* _EXERCISE AIM_:
Copy every line of the listing exactly.

* _DATA_:

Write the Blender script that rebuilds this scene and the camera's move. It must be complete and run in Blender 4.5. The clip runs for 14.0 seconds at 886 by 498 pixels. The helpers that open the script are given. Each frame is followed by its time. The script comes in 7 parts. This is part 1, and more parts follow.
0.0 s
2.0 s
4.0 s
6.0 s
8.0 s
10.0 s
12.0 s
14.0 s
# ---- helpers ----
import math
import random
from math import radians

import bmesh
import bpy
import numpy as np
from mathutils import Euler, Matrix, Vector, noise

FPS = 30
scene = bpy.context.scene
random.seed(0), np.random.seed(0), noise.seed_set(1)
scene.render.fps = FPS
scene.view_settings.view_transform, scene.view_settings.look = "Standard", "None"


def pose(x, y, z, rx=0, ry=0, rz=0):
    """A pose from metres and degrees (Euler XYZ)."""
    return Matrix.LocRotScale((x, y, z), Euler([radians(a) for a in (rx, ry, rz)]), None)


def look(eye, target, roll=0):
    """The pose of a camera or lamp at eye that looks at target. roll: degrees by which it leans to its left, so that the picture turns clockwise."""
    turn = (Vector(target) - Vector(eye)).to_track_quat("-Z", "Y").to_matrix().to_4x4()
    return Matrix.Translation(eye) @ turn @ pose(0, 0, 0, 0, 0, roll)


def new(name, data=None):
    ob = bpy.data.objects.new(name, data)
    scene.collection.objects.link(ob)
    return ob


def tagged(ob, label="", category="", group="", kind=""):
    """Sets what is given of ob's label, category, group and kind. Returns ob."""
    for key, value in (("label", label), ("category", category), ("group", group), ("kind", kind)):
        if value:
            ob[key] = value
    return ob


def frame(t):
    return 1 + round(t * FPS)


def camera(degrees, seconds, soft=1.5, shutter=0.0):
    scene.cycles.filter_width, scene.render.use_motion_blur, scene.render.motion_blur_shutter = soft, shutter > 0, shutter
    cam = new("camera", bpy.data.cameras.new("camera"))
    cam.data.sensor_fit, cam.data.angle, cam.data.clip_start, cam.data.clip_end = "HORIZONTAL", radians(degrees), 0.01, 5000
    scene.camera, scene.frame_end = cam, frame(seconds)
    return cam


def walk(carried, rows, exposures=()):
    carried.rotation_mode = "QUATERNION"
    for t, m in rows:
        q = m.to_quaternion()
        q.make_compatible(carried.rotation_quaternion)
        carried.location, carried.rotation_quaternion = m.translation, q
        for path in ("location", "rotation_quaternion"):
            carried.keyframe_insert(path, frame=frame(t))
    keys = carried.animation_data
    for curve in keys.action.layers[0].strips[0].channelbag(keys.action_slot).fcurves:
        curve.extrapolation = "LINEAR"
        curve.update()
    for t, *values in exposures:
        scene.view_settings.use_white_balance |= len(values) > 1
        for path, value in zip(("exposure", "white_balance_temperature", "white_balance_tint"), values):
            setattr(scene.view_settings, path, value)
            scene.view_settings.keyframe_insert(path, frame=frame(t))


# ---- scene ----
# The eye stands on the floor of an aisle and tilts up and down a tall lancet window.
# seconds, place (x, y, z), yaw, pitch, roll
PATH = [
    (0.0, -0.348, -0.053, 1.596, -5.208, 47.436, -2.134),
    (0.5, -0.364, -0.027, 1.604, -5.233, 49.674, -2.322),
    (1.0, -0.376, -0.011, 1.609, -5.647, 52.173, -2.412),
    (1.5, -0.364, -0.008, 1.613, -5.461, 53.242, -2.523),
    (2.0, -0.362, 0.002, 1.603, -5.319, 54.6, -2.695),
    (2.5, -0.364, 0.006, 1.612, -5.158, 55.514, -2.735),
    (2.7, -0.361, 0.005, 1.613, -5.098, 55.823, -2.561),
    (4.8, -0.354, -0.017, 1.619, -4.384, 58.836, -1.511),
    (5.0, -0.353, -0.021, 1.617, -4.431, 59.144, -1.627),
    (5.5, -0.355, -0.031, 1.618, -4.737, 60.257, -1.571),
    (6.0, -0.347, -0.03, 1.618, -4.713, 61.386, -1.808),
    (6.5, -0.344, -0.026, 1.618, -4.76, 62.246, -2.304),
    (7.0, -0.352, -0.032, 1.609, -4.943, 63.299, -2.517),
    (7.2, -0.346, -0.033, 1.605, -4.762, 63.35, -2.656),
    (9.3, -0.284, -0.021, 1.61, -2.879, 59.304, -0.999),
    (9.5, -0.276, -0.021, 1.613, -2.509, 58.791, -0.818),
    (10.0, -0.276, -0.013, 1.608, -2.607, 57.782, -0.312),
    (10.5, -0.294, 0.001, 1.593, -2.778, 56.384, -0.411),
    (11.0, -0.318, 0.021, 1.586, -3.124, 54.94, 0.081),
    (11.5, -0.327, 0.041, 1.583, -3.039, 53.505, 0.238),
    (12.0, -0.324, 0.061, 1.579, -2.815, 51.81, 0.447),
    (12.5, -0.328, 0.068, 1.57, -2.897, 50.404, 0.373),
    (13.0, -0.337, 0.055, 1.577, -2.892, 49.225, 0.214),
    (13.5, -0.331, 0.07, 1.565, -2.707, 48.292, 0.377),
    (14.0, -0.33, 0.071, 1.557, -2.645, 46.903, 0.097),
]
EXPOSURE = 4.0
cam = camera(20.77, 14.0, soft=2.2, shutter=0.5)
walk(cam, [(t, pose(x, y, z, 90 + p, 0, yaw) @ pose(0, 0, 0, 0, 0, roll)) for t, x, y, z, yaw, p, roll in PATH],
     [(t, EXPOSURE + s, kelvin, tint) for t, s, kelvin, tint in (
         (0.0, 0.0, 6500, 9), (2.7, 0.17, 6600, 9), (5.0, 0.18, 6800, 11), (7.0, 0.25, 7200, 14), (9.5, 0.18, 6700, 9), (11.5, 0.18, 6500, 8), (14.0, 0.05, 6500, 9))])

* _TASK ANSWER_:
Write the Blender script that rebuilds this scene and the camera's move. It must be complete and run in Blender 4.5. The clip runs for 14.0 seconds at 886 by 498 pixels. The helpers that open the script are given. Each frame is followed by its time. The script comes in 7 parts. This is part 1, and more parts follow.
0.0 s
2.0 s
4.0 s
6.0 s
8.0 s
10.0 s
12.0 s
14.0 s
# ---- helpers ----
import math
import random
from math import radians

import bmesh
import bpy
import numpy as np
from mathutils import Euler, Matrix, Vector, noise

FPS = 30
scene = bpy.context.scene
random.seed(0), np.random.seed(0), noise.seed_set(1)
scene.render.fps = FPS
scene.view_settings.view_transform, scene.view_settings.look = "Standard", "None"


def pose(x, y, z, rx=0, ry=0, rz=0):
    """A pose from metres and degrees (Euler XYZ)."""
    return Matrix.LocRotScale((x, y, z), Euler([radians(a) for a in (rx, ry, rz)]), None)


def look(eye, target, roll=0):
    """The pose of a camera or lamp at eye that looks at target. roll: degrees by which it leans to its left, so that the picture turns clockwise."""
    turn = (Vector(target) - Vector(eye)).to_track_quat("-Z", "Y").to_matrix().to_4x4()
    return Matrix.Translation(eye) @ turn @ pose(0, 0, 0, 0, 0, roll)


def new(name, data=None):
    ob = bpy.data.objects.new(name, data)
    scene.collection.objects.link(ob)
    return ob


def tagged(ob, label="", category="", group="", kind=""):
    """Sets what is given of ob's label, category, group and kind. Returns ob."""
    for key, value in (("label", label), ("category", category), ("group", group), ("kind", kind)):
        if value:
            ob[key] = value
    return ob


def frame(t):
    return 1 + round(t * FPS)


def camera(degrees, seconds, soft=1.5, shutter=0.0):
    scene.cycles.filter_width, scene.render.use_motion_blur, scene.render.motion_blur_shutter = soft, shutter > 0, shutter
    cam = new("camera", bpy.data.cameras.new("camera"))
    cam.data.sensor_fit, cam.data.angle, cam.data.clip_start, cam.data.clip_end = "HORIZONTAL", radians(degrees), 0.01, 5000
    scene.camera, scene.frame_end = cam, frame(seconds)
    return cam


def walk(carried, rows, exposures=()):
    carried.rotation_mode = "QUATERNION"
    for t, m in rows:
        q = m.to_quaternion()
        q.make_compatible(carried.rotation_quaternion)
        carried.location, carried.rotation_quaternion = m.translation, q
        for path in ("location", "rotation_quaternion"):
            carried.keyframe_insert(path, frame=frame(t))
    keys = carried.animation_data
    for curve in keys.action.layers[0].strips[0].channelbag(keys.action_slot).fcurves:
        curve.extrapolation = "LINEAR"
        curve.update()
    for t, *values in exposures:
        scene.view_settings.use_white_balance |= len(values) > 1
        for path, value in zip(("exposure", "white_balance_temperature", "white_balance_tint"), values):
            setattr(scene.view_settings, path, value)
            scene.view_settings.keyframe_insert(path, frame=frame(t))


# ---- scene ----
# The eye stands on the floor of an aisle and tilts up and down a tall lancet window.
# seconds, place (x, y, z), yaw, pitch, roll
PATH = [
    (0.0, -0.348, -0.053, 1.596, -5.208, 47.436, -2.134),
    (0.5, -0.364, -0.027, 1.604, -5.233, 49.674, -2.322),
    (1.0, -0.376, -0.011, 1.609, -5.647, 52.173, -2.412),
    (1.5, -0.364, -0.008, 1.613, -5.461, 53.242, -2.523),
    (2.0, -0.362, 0.002, 1.603, -5.319, 54.6, -2.695),
    (2.5, -0.364, 0.006, 1.612, -5.158, 55.514, -2.735),
    (2.7, -0.361, 0.005, 1.613, -5.098, 55.823, -2.561),
    (4.8, -0.354, -0.017, 1.619, -4.384, 58.836, -1.511),
    (5.0, -0.353, -0.021, 1.617, -4.431, 59.144, -1.627),
    (5.5, -0.355, -0.031, 1.618, -4.737, 60.257, -1.571),
    (6.0, -0.347, -0.03, 1.618, -4.713, 61.386, -1.808),
    (6.5, -0.344, -0.026, 1.618, -4.76, 62.246, -2.304),
    (7.0, -0.352, -0.032, 1.609, -4.943, 63.299, -2.517),
    (7.2, -0.346, -0.033, 1.605, -4.762, 63.35, -2.656),
    (9.3, -0.284, -0.021, 1.61, -2.879, 59.304, -0.999),
    (9.5, -0.276, -0.021, 1.613, -2.509, 58.791, -0.818),
    (10.0, -0.276, -0.013, 1.608, -2.607, 57.782, -0.312),
    (10.5, -0.294, 0.001, 1.593, -2.778, 56.384, -0.411),
    (11.0, -0.318, 0.021, 1.586, -3.124, 54.94, 0.081),
    (11.5, -0.327, 0.041, 1.583, -3.039, 53.505, 0.238),
    (12.0, -0.324, 0.061, 1.579, -2.815, 51.81, 0.447),
    (12.5, -0.328, 0.068, 1.57, -2.897, 50.404, 0.373),
    (13.0, -0.337, 0.055, 1.577, -2.892, 49.225, 0.214),
    (13.5, -0.331, 0.07, 1.565, -2.707, 48.292, 0.377),
    (14.0, -0.33, 0.071, 1.557, -2.645, 46.903, 0.097),
]
EXPOSURE = 4.0
cam = camera(20.77, 14.0, soft=2.2, shutter=0.5)
walk(cam, [(t, pose(x, y, z, 90 + p, 0, yaw) @ pose(0, 0, 0, 0, 0, roll)) for t, x, y, z, yaw, p, roll in PATH],
     [(t, EXPOSURE + s, kelvin, tint) for t, s, kelvin, tint in (
         (0.0, 0.0, 6500, 9), (2.7, 0.17, 6600, 9), (5.0, 0.18, 6800, 11), (7.0, 0.25, 7200, 14), (9.5, 0.18, 6700, 9), (11.5, 0.18, 6500, 8), (14.0, 0.05, 6500, 9))])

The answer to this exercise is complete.